Sequins! Eyebrows! Hair! Padded asscheeks! It’s dress up time, and Manila, sick of all the "Asian talk" earlier in the day, decides to go as…another Asian. I’ll wait to tell you which one, though, because it’s FABULOUS, and in true queen fashion, fabulous things deserve a big, fabulous unveiling.


Raja settles on Tyra, which turns out BRILLIANTLY. Alexis settles on a “pregnant, butch Alicia Keys.” Yara decides on Amy Winehouse, and reassures Ru that she's been “watching Hottie Potter” for help turning her thick Puerto Rican accent into a smooth British one. I probably don’t need to point out that this is one magic trick even Hogwarts can’t turn. I'm also concerned about Delta, who chose to go as Cher. And so is Ru, who warns her that "Cher’s a fan of the show, so she'll be watching, and every queen that’s ever done her will be too. But no pressure or anything."

And then there's Stacy, who’s struggling mightily with her decision to go as Anna Nicole. Ru asks her how she's going to convey that she’s Anna, and Stacy points to her shoes and purse, which are pink. I hear the flat trumpets: WAA-WAAAAAAA. “You’re going to rely on your pink shoes and purse?” Ru tears into Stacy a little here, reminding her that she really needs to bring it this week, and how she said she’d bring it last week, and uh, forgive me, Shangela: it ain't being brought'n. Stacy breaks down and Shangela helps her figure out a new character, which turns out to be sheer genius: Mo'Nique.

So okay, here’s how it all goes down: the girls come out and have to match their "fill-in-the-blank" answers to Amber and Aisha’s. The standout stars are Manila, who shines as IMELDA FUCKING MARCOS, and manages to add a pair of shoes to her table every time the camera pans to her; Stacy as Mo’Nique's character in Precious, who snaps at everyone, smokes cigarettes and grumbles incoherently about a chicken leg every now and then; Raja, who’s spastic Tyra is dead-on and laugh out loud funny; and Alexis, who absolutely NAILS Alicia Keys. Well, actually, that's Swizz Beats who does that, but you know what I mean.

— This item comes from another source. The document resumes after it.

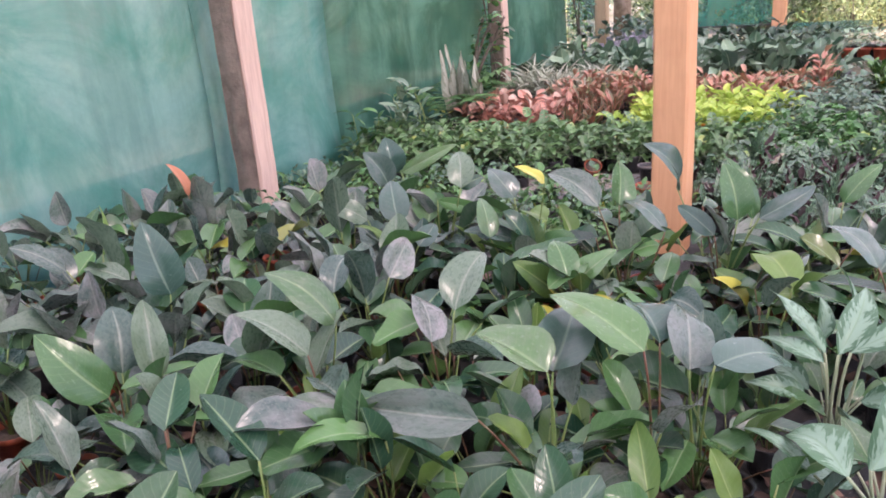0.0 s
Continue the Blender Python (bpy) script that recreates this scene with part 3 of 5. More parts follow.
def timber_post(name, u, v, size, height, mats, label, wear=0.004, seed=1, footing=None, bark=None, turn=0.0, lean=0.0):
    """A square post with chamfered, slightly uneven edges; a footing or a shade-coloured side strip where it has one.
    """
    rnd = random.Random(seed)
    g = Geo()
    h, c = size / 2, size * 0.07
    ring = [(-h + c, -h), (h - c, -h), (h, -h + c), (h, h - c), (h - c, h), (-h + c, h), (-h, h - c), (-h, -h + c)]
    levels = 14
    verts, faces = [], []
    for k in range(levels + 1):
        z = height * k / levels
        bend = 0.012 * noise.noise((z * 0.8, seed, 0))
        for x, y in ring:
            verts.append((x + bend + rnd.uniform(-wear, wear) * 0.5, y + rnd.uniform(-wear, wear) * 0.5, z))
    for k in range(levels):
        for i in range(8):
            j = (i + 1) % 8
            faces.append((k * 8 + i, k * 8 + j, (k + 1) * 8 + j, (k + 1) * 8 + i))
    faces.append(tuple(range(levels * 8, levels * 8 + 8)))
    g.add(verts, faces)
    root = thing(name, label, "post", "roof posts", m=at(u, v, -0.01, turn, 1.0, lean))
    part("timber", g.mesh("timber", mats, smooth=False), root)
    # added sleeve stands for the post's own darker, wet lower end
    if footing:
        v2, f2 = lathe([(size * 0.74, 0.0), (size * 0.735, footing * 0.93), (size * 0.72, footing), (size * 0.66, footing + 0.004)], 4, 0.01, rnd)
        part("footing", Geo().add(v2, f2, m=Matrix.Rotation(radians(45), 4, "Z")).mesh("footing", M["wetfoot"], smooth=False), root, "sleeve for the darker wet foot of the post")
    # rough strip that puts this face's shade into a darker colour
    if bark:
        verts, faces = [], []
        for k in range(21):
            z = height * k / 20
            for i in range(6):
                s = i / 5
                out = 0.018 + 0.022 * noise.noise((s * 3, z * 4, seed + 9)) + 0.012 * math.sin(math.pi * s)
                verts.append((-h - 0.004 + size * 0.98 * s, -h - out, z))
        for k in range(20):
            for i in range(5):
                a = k * 6 + i
                faces.append((a, a + 1, a + 7, a + 6))
        part("bark_side", Geo().add(verts, faces).mesh("bark_side", M["shadeside"]), root, "rough brown strip coloured as the post's shaded side")
    return root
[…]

Of course, there are haters. Shangela, who pretty much misses with her Tina Turner impression, snipes about the Imelda getup on Manila: "Well, at least this time she picked a Filipino." Mariah’s Joan Crawford is a nightmare – no intensity, all camp. Same with Yara’s Amy Winehouse: the accent really doesn’t help it, because she doesn’t play it up as a feature. Carmen’s J.Lo is kinda weak, but that’s not really her fault -- the real thing’s pretty lame, too.

So for the elimination ceremony, everyone's supposed to just look fab in their favorite drag, but as Carmen reveals, "no one’s feeling very confident tonight."

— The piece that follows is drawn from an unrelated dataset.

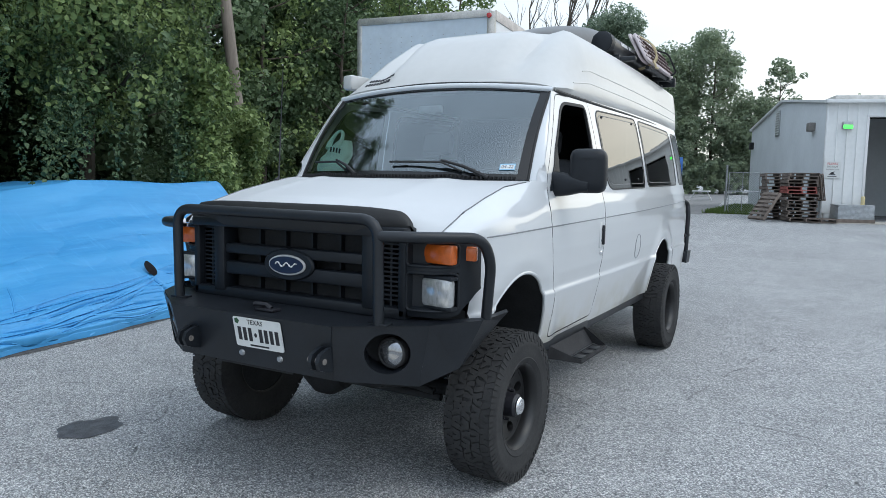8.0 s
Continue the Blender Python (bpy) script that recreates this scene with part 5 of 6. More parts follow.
build_cab()


def build_bag():
    T = anchor("plastic_bag", 0.40, 0.575, 1.60)

    def behind(z):
        return 0.238 + 0.88 * (z - 1.6)

    rings = []
    for i in range(24):
        t = i / 23
        z = 1.604 + 0.25 * t
        r = math.sin(math.pi * (0.12 + 0.80 * t)) ** 0.55 * (1 - 0.22 * t)
        ring = []
        for a in np.linspace(0, 2 * math.pi, 37)[:-1]:
            c, q = math.cos(a), math.sin(a)
            k = 1 + 0.16 * noise.noise(Vector((c * 2.2, q * 2.2, t * 4))) + 0.10 * noise.noise(Vector((c * 6, q * 6, t * 9)))
            ring.append((behind(z) + 0.092 + 0.058 * r * c * k, 0.575 + 0.02 * t + 0.132 * r * q * k, z + 0.012 * noise.noise(Vector((c * 3, q * 3, t)))))
        rings.append(ring)
    M = leaf_material("thin_pale_green_plastic", (0.60, 0.86, 0.80), (0.70, 0.92, 0.87), 0.35, 0.3)
    part("pouch", loft(rings, True, True), M, T, sharp=0)
    grip = [(behind(1.84 + 0.07 * math.sin(a)) + 0.06, 0.645 + 0.045 * math.cos(a), 1.84 + 0.085 * math.sin(a)) for a in np.linspace(-0.5, math.pi + 0.5, 16)]
    part("carrying_loop", tube(grip, [0.021 - 0.011 * math.sin(math.pi * k / 15) for k in range(16)], 8), M, T)
    for k in range(4):
        part("printed_mark", moved(box(-0.002, 0.002, -0.006, 0.006, -0.018 + 0.004 * (k % 2), 0.018, 0.001), pose(behind(1.79) + 0.024 + 0.003 * k, 0.62 - 0.022 * k, 1.79 - 0.004 * k, 12, 0, 0)), M_BLUE, T, "blue printed mark")
    tagged(T, "crumpled pale green plastic bag lying on the dashboard", "bag")


build_bag()


# tail
def build_tail():
    rings = []
    for z in np.linspace(0.672, 2.21, 40):
        xr = interp(z, (0.672, 0.70, 1.0, 1.30, 1.62, 1.95, 2.215), (5.05, 5.07, 5.13, 5.15, 5.14, 5.06, 4.98))
        w = side_y(xr, z)
        ring = []
        for u in np.linspace(-1, 1, 21):
            ring.append((xr + 0.035 * (1 - abs(u) ** 6), w * u, z))
        rings.append(ring)
    part("rear_panel", loft(rings), M_WHITE, VAN, "white rear panel and doors")
    for s in (-1, 1):
        part("tail_lamp", loft([[(x, s * (side_y(x, z) + 0.006), z) for x in (5.075, 5.10, 5.125, 5.15)] for z in np.linspace(1.0, 1.40, 8)]), M_RED, VAN, "tall red tail lamp")
    # rear bumper with swing-out carrier
    rb = part("rear_bumper", join(box(5.10, 5.31, -0.84, 0.84, 0.71, 0.83, 0.02), plate([(-0.03, -0.075), (0.13, -0.075), (0.20, 0.06), (0.0, 0.06)], pose(5.11, -0.84, 0.785, 90, 0, 0), 0.02), plate([(-0.03, -0.075), (0.13, -0.075), (0.20, 0.06), (0.0, 0.06)], pose(5.11, 0.86, 0.785, 90, 0, 0), 0.02)), M_BLACK, VAN, "black steel rear bumper")
    for s in (-1, 1):
        part("bumper_hoop", tube(rounded([(5.22, s * 0.82, 0.82), (5.27, s * 0.82, 1.28), (5.31, s * 0.80, 1.40), (5.14, s * 0.74, 1.44)], 0.07), 0.026, 10), M_BLACK, rb)
    part("carrier_arm", join(tube([(5.26, -0.75, 0.84), (5.26, -0.6, 1.05), (5.26, 0.7, 1.05)], 0.03, 8), tube([(5.17, -0.80, 1.02), (5.36, -0.82, 1.02)], 0.02, 8)), M_BLACK, rb)
    part("lower_valance", box(4.60, 4.72, -0.74, 0.74, 0.635, 0.672, 0.01), M_DARK, VAN)
    return rb


build_tail()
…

The vibe in the dressing room this episode is all about “Look how deep we are.” First, a stimulating discussion about race; now, a stirring debate: What makes a good impersonator vs. a good illusionist? And yet again, RuPaul cuts like a fierce drag queen knife through the conversation with a strut down her own runway. Tonight, she’s joined by Santino Rice, Michelle Visage, Amber Rose and Aisha Tyler. The girls strut their fabulous stuff, and it comes down to Raja, Stacy and Alexis for the top spot. And because Stacy so thoroughly nails Mo'Nique, she wins the Bahamas cruise. Unfortunately, we’re at the halfway point in the competition, and no one enjoys next-week immunity anymore. So Stacy must continue to BRING IT like she did tonight.

Bottom 3: Yara, Delta and Mariah. Yara is excused, and Mariah tries to save herself by saying she is surprised she's down there, since Carmen basically just played a "bitchy version of herself." But facts are facts, and the queens don’t like Joan Crawford satire unless it’s at least half as sharp as the crazy curve in her crazy eyebrows. So she and Delta must LIP SYNC for their LIVES.
And it’s really too bad that Mariah doesn’t know the words to the song. Because that is precisely what makes Ru tell her to sashay, away.

Until next week, kiddies, I too must sashay.

Miz J blogs at Ask Miz J.







Tags: Television

Comments

Thanks, Ryan! I hope she steps it up too. I was glad to see Stacy bring it, and I have faith Carmen will too. :)

Miz J.... AWESOME recap! Stacy played her "A-game" this week! Now if Carmen Carrera can step up and win!

If that "uh, seriously," was for me. Uh, YES, SERIOUSLY. If you had integrity as a writer, you would SERIOUSLY reflect on that criticism even if you ultimately disagreed with it rather than just admitting it out of hand. However, you are proving my going.

Uh...seriously?

Whoa, racist much? MizJ, in the future, you may want to work a bit harder to hide how much you despise black people. You trash nearly every black person in the entire recap whether they are a contestant or a reference. It wasn't funny; it was disturbing. Get your racism under control.

So THAT'S where it's from. Thanks! Sorry, my mom straight-up BARRED me from Valley of the Dolls, so I'm just now discovering the joys of Jacqueline Susann. Bit behind.

The line is "Sparkle, Neely, Sparkle" from Patty Duke in "Valley of the Dolls" . You need to know these things!